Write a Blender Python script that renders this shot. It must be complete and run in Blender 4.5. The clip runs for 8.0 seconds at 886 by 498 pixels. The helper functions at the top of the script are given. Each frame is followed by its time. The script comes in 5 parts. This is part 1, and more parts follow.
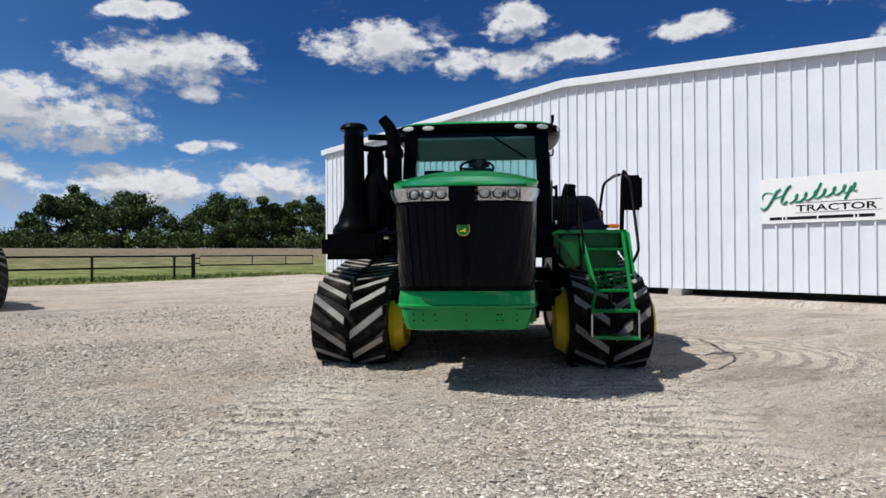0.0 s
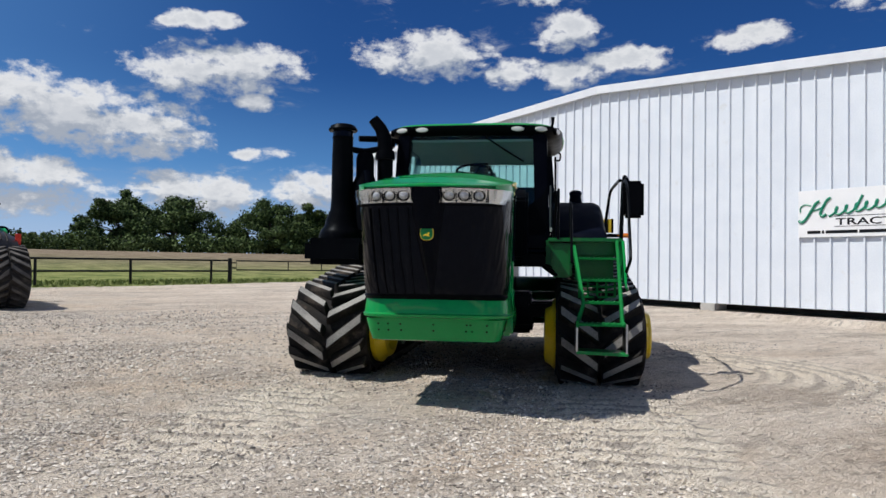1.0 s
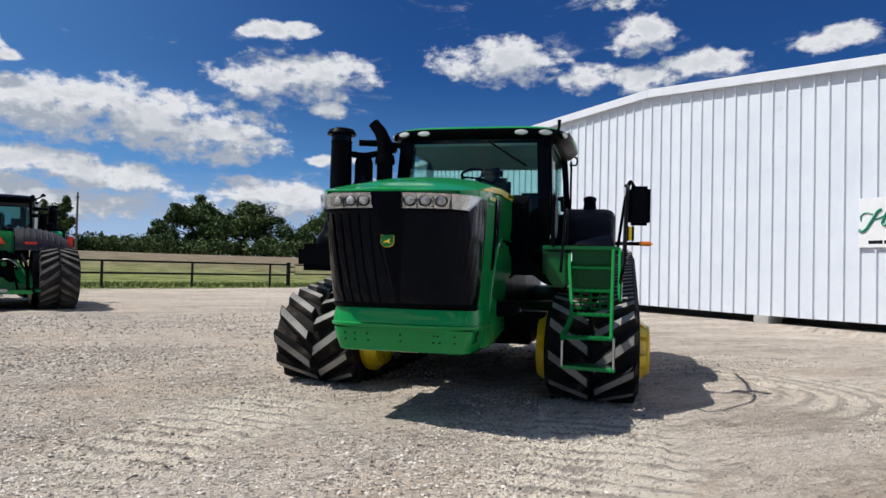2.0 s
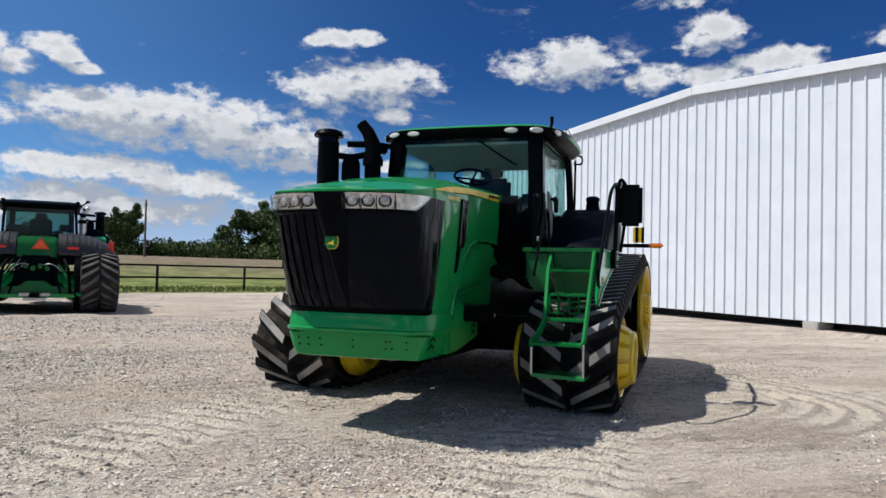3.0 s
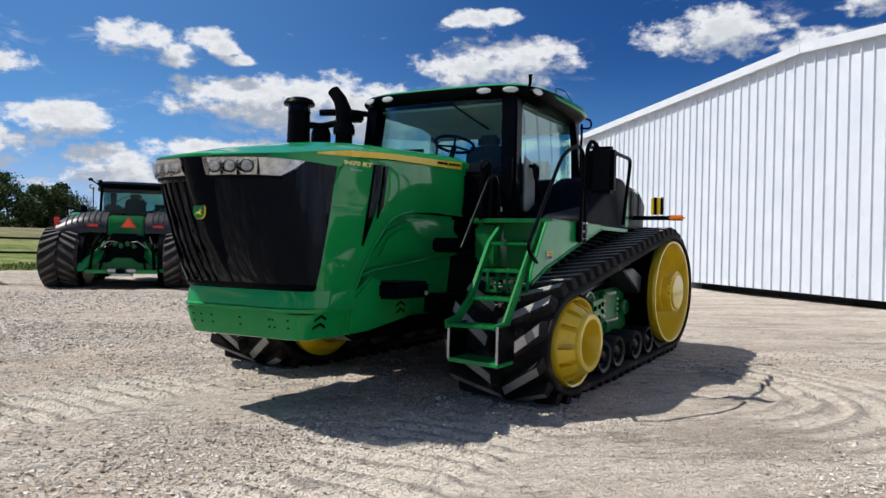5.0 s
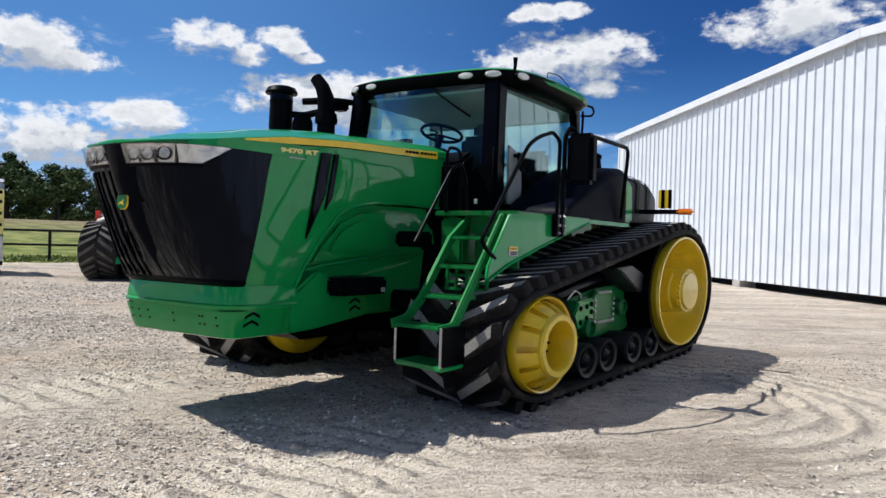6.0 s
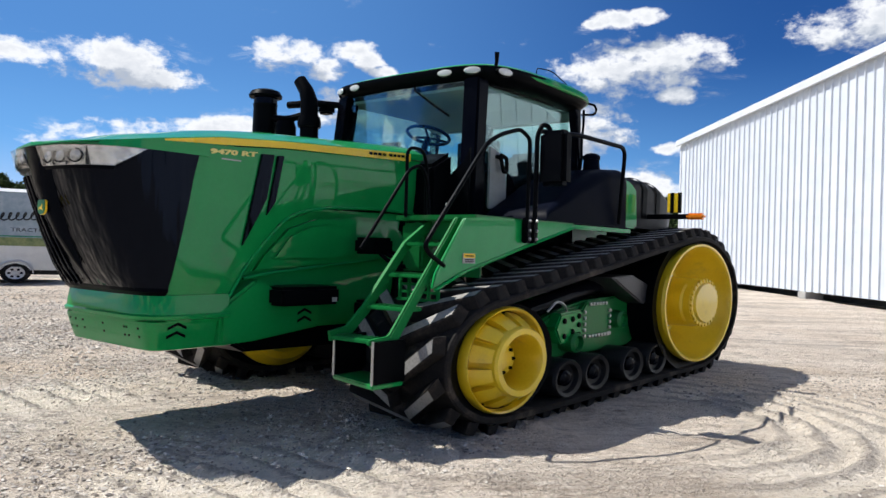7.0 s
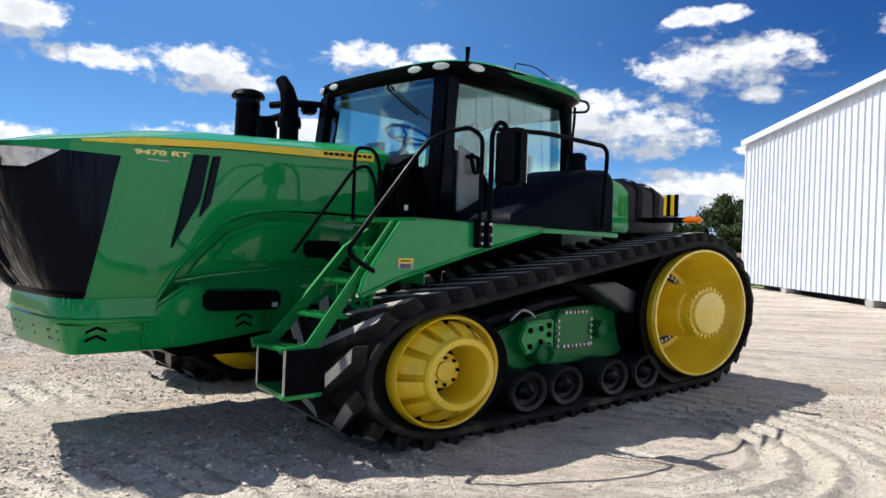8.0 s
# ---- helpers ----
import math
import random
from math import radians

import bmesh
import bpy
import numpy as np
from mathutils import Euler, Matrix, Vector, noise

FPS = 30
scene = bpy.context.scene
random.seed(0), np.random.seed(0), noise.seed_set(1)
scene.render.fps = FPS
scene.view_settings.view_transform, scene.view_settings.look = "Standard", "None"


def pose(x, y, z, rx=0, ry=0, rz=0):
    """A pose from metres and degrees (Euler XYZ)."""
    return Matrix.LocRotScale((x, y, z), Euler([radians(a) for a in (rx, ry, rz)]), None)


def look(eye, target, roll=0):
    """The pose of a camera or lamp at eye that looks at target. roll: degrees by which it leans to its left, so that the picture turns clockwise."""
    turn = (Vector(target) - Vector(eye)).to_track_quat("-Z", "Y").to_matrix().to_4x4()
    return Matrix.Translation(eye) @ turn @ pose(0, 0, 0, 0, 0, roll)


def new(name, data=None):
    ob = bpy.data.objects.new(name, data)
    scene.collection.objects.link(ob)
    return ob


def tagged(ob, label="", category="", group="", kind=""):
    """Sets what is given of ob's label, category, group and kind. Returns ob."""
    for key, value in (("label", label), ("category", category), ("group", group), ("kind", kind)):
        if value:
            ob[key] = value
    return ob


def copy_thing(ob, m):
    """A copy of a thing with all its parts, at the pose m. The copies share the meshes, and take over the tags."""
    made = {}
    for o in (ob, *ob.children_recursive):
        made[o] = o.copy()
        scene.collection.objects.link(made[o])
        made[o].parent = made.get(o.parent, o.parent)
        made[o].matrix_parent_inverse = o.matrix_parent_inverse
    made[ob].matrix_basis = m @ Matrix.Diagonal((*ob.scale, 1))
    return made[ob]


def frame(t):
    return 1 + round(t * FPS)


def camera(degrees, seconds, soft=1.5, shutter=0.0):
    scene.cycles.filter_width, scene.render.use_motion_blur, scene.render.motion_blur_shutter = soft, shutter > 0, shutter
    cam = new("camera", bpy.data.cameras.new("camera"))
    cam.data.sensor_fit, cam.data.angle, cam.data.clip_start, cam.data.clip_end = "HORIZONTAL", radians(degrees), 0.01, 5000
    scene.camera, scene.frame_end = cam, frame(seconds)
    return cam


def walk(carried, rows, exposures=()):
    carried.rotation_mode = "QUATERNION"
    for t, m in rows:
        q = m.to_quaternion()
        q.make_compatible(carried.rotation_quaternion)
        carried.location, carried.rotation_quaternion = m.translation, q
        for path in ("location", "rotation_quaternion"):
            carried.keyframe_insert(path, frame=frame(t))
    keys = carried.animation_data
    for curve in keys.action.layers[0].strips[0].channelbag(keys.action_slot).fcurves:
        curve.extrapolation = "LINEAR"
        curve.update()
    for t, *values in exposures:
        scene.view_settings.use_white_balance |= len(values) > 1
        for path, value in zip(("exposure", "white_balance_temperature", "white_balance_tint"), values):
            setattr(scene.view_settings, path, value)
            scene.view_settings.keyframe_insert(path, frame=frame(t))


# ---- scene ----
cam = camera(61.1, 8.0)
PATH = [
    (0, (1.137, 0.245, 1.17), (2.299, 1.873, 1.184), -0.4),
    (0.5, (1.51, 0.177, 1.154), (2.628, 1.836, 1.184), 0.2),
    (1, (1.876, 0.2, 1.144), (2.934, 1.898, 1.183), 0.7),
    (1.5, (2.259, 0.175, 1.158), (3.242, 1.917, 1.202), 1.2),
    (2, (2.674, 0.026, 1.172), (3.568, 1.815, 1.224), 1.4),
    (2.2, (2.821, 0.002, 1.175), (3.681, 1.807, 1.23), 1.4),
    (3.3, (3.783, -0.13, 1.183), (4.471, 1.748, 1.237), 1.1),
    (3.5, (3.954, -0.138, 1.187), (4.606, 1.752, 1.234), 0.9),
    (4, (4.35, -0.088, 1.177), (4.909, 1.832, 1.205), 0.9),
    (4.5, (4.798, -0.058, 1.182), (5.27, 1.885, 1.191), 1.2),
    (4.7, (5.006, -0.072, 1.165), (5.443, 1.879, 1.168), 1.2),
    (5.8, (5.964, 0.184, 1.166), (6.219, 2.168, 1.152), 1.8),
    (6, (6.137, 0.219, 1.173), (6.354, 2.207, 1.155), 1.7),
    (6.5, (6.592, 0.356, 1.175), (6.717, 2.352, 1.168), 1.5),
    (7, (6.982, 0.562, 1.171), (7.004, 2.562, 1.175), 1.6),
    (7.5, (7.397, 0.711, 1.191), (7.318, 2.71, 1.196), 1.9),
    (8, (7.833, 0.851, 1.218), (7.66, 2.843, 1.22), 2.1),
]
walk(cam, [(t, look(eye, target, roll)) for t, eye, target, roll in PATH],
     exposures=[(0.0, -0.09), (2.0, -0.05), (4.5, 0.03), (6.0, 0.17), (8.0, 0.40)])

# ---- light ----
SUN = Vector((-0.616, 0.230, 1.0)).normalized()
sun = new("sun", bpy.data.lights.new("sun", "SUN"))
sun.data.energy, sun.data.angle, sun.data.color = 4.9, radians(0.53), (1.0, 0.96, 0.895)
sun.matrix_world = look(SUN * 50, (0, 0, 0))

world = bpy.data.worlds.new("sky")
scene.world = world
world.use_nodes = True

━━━

→ **What is needed**
Take exactly the lines from the one containing "# ---- helpers" through the one containing "scene.collection.objects.link(made[o])" in the data above, and output them with nothing added.

→ **Exercise result**
# ---- helpers ----
import math
import random
from math import radians

import bmesh
import bpy
import numpy as np
from mathutils import Euler, Matrix, Vector, noise

FPS = 30
scene = bpy.context.scene
random.seed(0), np.random.seed(0), noise.seed_set(1)
scene.render.fps = FPS
scene.view_settings.view_transform, scene.view_settings.look = "Standard", "None"


def pose(x, y, z, rx=0, ry=0, rz=0):
    """A pose from metres and degrees (Euler XYZ)."""
    return Matrix.LocRotScale((x, y, z), Euler([radians(a) for a in (rx, ry, rz)]), None)


def look(eye, target, roll=0):
    """The pose of a camera or lamp at eye that looks at target. roll: degrees by which it leans to its left, so that the picture turns clockwise."""
    turn = (Vector(target) - Vector(eye)).to_track_quat("-Z", "Y").to_matrix().to_4x4()
    return Matrix.Translation(eye) @ turn @ pose(0, 0, 0, 0, 0, roll)


def new(name, data=None):
    ob = bpy.data.objects.new(name, data)
    scene.collection.objects.link(ob)
    return ob


def tagged(ob, label="", category="", group="", kind=""):
    """Sets what is given of ob's label, category, group and kind. Returns ob."""
    for key, value in (("label", label), ("category", category), ("group", group), ("kind", kind)):
        if value:
            ob[key] = value
    return ob


def copy_thing(ob, m):
    """A copy of a thing with all its parts, at the pose m. The copies share the meshes, and take over the tags."""
    made = {}
    for o in (ob, *ob.children_recursive):
        made[o] = o.copy()
        scene.collection.objects.link(made[o])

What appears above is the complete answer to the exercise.